Start of MATERIAL PROVIDED

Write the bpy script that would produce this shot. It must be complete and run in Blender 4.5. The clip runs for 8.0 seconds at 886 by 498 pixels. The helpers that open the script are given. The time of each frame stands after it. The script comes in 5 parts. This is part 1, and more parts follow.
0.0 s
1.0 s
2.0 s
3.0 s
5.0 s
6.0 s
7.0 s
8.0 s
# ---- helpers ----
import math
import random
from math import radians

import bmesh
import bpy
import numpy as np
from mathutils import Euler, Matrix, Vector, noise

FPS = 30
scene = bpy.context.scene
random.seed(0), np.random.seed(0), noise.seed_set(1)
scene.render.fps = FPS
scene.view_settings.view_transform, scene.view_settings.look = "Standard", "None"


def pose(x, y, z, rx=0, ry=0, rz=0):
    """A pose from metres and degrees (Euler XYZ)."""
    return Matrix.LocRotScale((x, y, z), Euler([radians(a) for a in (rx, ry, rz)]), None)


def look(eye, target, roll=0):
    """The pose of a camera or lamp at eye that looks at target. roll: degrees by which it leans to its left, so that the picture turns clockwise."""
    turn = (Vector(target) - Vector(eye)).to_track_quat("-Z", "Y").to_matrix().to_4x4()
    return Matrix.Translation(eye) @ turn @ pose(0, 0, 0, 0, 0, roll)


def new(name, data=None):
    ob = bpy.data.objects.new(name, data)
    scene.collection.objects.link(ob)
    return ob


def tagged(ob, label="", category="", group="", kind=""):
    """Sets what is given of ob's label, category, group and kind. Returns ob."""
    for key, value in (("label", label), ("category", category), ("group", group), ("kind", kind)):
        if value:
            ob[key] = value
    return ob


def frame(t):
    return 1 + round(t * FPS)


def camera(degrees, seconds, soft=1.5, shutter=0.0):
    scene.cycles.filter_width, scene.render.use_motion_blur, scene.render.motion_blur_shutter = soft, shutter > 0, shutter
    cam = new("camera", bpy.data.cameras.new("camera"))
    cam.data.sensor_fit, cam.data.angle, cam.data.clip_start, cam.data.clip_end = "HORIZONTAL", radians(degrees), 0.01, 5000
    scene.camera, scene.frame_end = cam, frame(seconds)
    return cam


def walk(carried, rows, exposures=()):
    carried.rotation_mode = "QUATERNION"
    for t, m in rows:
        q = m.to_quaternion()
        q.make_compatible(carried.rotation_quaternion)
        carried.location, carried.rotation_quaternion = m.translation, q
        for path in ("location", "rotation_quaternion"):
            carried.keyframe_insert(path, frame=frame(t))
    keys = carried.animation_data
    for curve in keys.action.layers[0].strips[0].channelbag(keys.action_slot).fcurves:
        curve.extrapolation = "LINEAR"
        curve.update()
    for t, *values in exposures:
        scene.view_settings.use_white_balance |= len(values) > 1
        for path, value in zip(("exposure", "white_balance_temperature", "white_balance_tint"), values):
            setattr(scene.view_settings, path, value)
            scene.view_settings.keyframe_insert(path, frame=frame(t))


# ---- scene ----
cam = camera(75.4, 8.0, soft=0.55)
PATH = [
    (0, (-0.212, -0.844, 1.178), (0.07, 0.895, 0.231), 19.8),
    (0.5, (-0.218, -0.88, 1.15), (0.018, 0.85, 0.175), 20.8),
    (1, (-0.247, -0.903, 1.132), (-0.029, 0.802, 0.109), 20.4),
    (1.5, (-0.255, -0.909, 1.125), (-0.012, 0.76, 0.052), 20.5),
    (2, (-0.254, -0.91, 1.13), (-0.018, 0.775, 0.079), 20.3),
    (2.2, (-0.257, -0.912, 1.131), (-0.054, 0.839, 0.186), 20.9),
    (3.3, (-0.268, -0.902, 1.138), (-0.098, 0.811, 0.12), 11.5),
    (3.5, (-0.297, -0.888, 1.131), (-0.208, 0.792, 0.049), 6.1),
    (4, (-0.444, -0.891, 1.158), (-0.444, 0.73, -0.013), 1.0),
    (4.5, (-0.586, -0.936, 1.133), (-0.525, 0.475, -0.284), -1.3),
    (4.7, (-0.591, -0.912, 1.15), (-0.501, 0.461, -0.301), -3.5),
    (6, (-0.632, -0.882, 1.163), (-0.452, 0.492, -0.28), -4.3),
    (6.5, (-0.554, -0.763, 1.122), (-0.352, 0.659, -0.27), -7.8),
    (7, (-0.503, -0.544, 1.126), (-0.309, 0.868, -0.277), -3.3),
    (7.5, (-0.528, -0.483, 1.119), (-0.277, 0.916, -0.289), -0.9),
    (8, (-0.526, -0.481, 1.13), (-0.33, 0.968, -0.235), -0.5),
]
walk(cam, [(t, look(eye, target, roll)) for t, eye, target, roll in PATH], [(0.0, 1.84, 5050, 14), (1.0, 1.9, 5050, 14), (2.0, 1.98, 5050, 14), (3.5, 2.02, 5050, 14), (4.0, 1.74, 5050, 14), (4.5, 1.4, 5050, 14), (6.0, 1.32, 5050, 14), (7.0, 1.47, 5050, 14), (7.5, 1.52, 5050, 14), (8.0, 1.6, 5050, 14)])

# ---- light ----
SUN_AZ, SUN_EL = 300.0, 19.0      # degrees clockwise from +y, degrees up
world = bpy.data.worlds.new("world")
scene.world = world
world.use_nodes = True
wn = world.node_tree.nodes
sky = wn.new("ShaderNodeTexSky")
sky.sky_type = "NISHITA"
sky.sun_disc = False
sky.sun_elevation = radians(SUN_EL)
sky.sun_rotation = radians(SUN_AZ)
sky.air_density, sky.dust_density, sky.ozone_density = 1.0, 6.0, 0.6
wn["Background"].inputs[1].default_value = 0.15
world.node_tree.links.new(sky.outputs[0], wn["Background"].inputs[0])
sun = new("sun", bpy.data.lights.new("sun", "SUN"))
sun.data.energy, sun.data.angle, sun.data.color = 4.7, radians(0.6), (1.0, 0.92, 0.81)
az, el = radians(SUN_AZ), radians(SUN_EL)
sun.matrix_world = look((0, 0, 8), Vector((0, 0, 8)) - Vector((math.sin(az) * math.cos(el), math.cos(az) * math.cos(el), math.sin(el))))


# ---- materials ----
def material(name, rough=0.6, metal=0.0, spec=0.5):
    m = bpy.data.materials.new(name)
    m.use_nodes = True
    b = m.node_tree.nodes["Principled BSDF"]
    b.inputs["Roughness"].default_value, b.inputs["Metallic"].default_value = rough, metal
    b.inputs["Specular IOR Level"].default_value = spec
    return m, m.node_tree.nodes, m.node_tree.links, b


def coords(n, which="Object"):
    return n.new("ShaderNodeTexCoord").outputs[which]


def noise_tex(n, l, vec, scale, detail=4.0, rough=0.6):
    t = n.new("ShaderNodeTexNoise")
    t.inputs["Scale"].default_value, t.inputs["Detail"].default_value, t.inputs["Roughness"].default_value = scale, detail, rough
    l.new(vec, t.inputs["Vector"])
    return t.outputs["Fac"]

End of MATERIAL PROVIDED

## TASK STATEMENT
The listing above must be transcribed exactly, line by line.

## ANSWER FOR THIS EXERCISE
Write the bpy script that would produce this shot. It must be complete and run in Blender 4.5. The clip runs for 8.0 seconds at 886 by 498 pixels. The helpers that open the script are given. The time of each frame stands after it. The script comes in 5 parts. This is part 1, and more parts follow.
0.0 s
1.0 s
2.0 s
3.0 s
5.0 s
6.0 s
7.0 s
8.0 s
# ---- helpers ----
import math
import random
from math import radians

import bmesh
import bpy
import numpy as np
from mathutils import Euler, Matrix, Vector, noise

FPS = 30
scene = bpy.context.scene
random.seed(0), np.random.seed(0), noise.seed_set(1)
scene.render.fps = FPS
scene.view_settings.view_transform, scene.view_settings.look = "Standard", "None"


def pose(x, y, z, rx=0, ry=0, rz=0):
    """A pose from metres and degrees (Euler XYZ)."""
    return Matrix.LocRotScale((x, y, z), Euler([radians(a) for a in (rx, ry, rz)]), None)


def look(eye, target, roll=0):
    """The pose of a camera or lamp at eye that looks at target. roll: degrees by which it leans to its left, so that the picture turns clockwise."""
    turn = (Vector(target) - Vector(eye)).to_track_quat("-Z", "Y").to_matrix().to_4x4()
    return Matrix.Translation(eye) @ turn @ pose(0, 0, 0, 0, 0, roll)


def new(name, data=None):
    ob = bpy.data.objects.new(name, data)
    scene.collection.objects.link(ob)
    return ob


def tagged(ob, label="", category="", group="", kind=""):
    """Sets what is given of ob's label, category, group and kind. Returns ob."""
    for key, value in (("label", label), ("category", category), ("group", group), ("kind", kind)):
        if value:
            ob[key] = value
    return ob


def frame(t):
    return 1 + round(t * FPS)


def camera(degrees, seconds, soft=1.5, shutter=0.0):
    scene.cycles.filter_width, scene.render.use_motion_blur, scene.render.motion_blur_shutter = soft, shutter > 0, shutter
    cam = new("camera", bpy.data.cameras.new("camera"))
    cam.data.sensor_fit, cam.data.angle, cam.data.clip_start, cam.data.clip_end = "HORIZONTAL", radians(degrees), 0.01, 5000
    scene.camera, scene.frame_end = cam, frame(seconds)
    return cam


def walk(carried, rows, exposures=()):
    carried.rotation_mode = "QUATERNION"
    for t, m in rows:
        q = m.to_quaternion()
        q.make_compatible(carried.rotation_quaternion)
        carried.location, carried.rotation_quaternion = m.translation, q
        for path in ("location", "rotation_quaternion"):
            carried.keyframe_insert(path, frame=frame(t))
    keys = carried.animation_data
    for curve in keys.action.layers[0].strips[0].channelbag(keys.action_slot).fcurves:
        curve.extrapolation = "LINEAR"
        curve.update()
    for t, *values in exposures:
        scene.view_settings.use_white_balance |= len(values) > 1
        for path, value in zip(("exposure", "white_balance_temperature", "white_balance_tint"), values):
            setattr(scene.view_settings, path, value)
            scene.view_settings.keyframe_insert(path, frame=frame(t))


# ---- scene ----
cam = camera(75.4, 8.0, soft=0.55)
PATH = [
    (0, (-0.212, -0.844, 1.178), (0.07, 0.895, 0.231), 19.8),
    (0.5, (-0.218, -0.88, 1.15), (0.018, 0.85, 0.175), 20.8),
    (1, (-0.247, -0.903, 1.132), (-0.029, 0.802, 0.109), 20.4),
    (1.5, (-0.255, -0.909, 1.125), (-0.012, 0.76, 0.052), 20.5),
    (2, (-0.254, -0.91, 1.13), (-0.018, 0.775, 0.079), 20.3),
    (2.2, (-0.257, -0.912, 1.131), (-0.054, 0.839, 0.186), 20.9),
    (3.3, (-0.268, -0.902, 1.138), (-0.098, 0.811, 0.12), 11.5),
    (3.5, (-0.297, -0.888, 1.131), (-0.208, 0.792, 0.049), 6.1),
    (4, (-0.444, -0.891, 1.158), (-0.444, 0.73, -0.013), 1.0),
    (4.5, (-0.586, -0.936, 1.133), (-0.525, 0.475, -0.284), -1.3),
    (4.7, (-0.591, -0.912, 1.15), (-0.501, 0.461, -0.301), -3.5),
    (6, (-0.632, -0.882, 1.163), (-0.452, 0.492, -0.28), -4.3),
    (6.5, (-0.554, -0.763, 1.122), (-0.352, 0.659, -0.27), -7.8),
    (7, (-0.503, -0.544, 1.126), (-0.309, 0.868, -0.277), -3.3),
    (7.5, (-0.528, -0.483, 1.119), (-0.277, 0.916, -0.289), -0.9),
    (8, (-0.526, -0.481, 1.13), (-0.33, 0.968, -0.235), -0.5),
]
walk(cam, [(t, look(eye, target, roll)) for t, eye, target, roll in PATH], [(0.0, 1.84, 5050, 14), (1.0, 1.9, 5050, 14), (2.0, 1.98, 5050, 14), (3.5, 2.02, 5050, 14), (4.0, 1.74, 5050, 14), (4.5, 1.4, 5050, 14), (6.0, 1.32, 5050, 14), (7.0, 1.47, 5050, 14), (7.5, 1.52, 5050, 14), (8.0, 1.6, 5050, 14)])

# ---- light ----
SUN_AZ, SUN_EL = 300.0, 19.0      # degrees clockwise from +y, degrees up
world = bpy.data.worlds.new("world")
scene.world = world
world.use_nodes = True
wn = world.node_tree.nodes
sky = wn.new("ShaderNodeTexSky")
sky.sky_type = "NISHITA"
sky.sun_disc = False
sky.sun_elevation = radians(SUN_EL)
sky.sun_rotation = radians(SUN_AZ)
sky.air_density, sky.dust_density, sky.ozone_density = 1.0, 6.0, 0.6
wn["Background"].inputs[1].default_value = 0.15
world.node_tree.links.new(sky.outputs[0], wn["Background"].inputs[0])
sun = new("sun", bpy.data.lights.new("sun", "SUN"))
sun.data.energy, sun.data.angle, sun.data.color = 4.7, radians(0.6), (1.0, 0.92, 0.81)
az, el = radians(SUN_AZ), radians(SUN_EL)
sun.matrix_world = look((0, 0, 8), Vector((0, 0, 8)) - Vector((math.sin(az) * math.cos(el), math.cos(az) * math.cos(el), math.sin(el))))


# ---- materials ----
def material(name, rough=0.6, metal=0.0, spec=0.5):
    m = bpy.data.materials.new(name)
    m.use_nodes = True
    b = m.node_tree.nodes["Principled BSDF"]
    b.inputs["Roughness"].default_value, b.inputs["Metallic"].default_value = rough, metal
    b.inputs["Specular IOR Level"].default_value = spec
    return m, m.node_tree.nodes, m.node_tree.links, b


def coords(n, which="Object"):
    return n.new("ShaderNodeTexCoord").outputs[which]


def noise_tex(n, l, vec, scale, detail=4.0, rough=0.6):
    t = n.new("ShaderNodeTexNoise")
    t.inputs["Scale"].default_value, t.inputs["Detail"].default_value, t.inputs["Roughness"].default_value = scale, detail, rough
    l.new(vec, t.inputs["Vector"])
    return t.outputs["Fac"]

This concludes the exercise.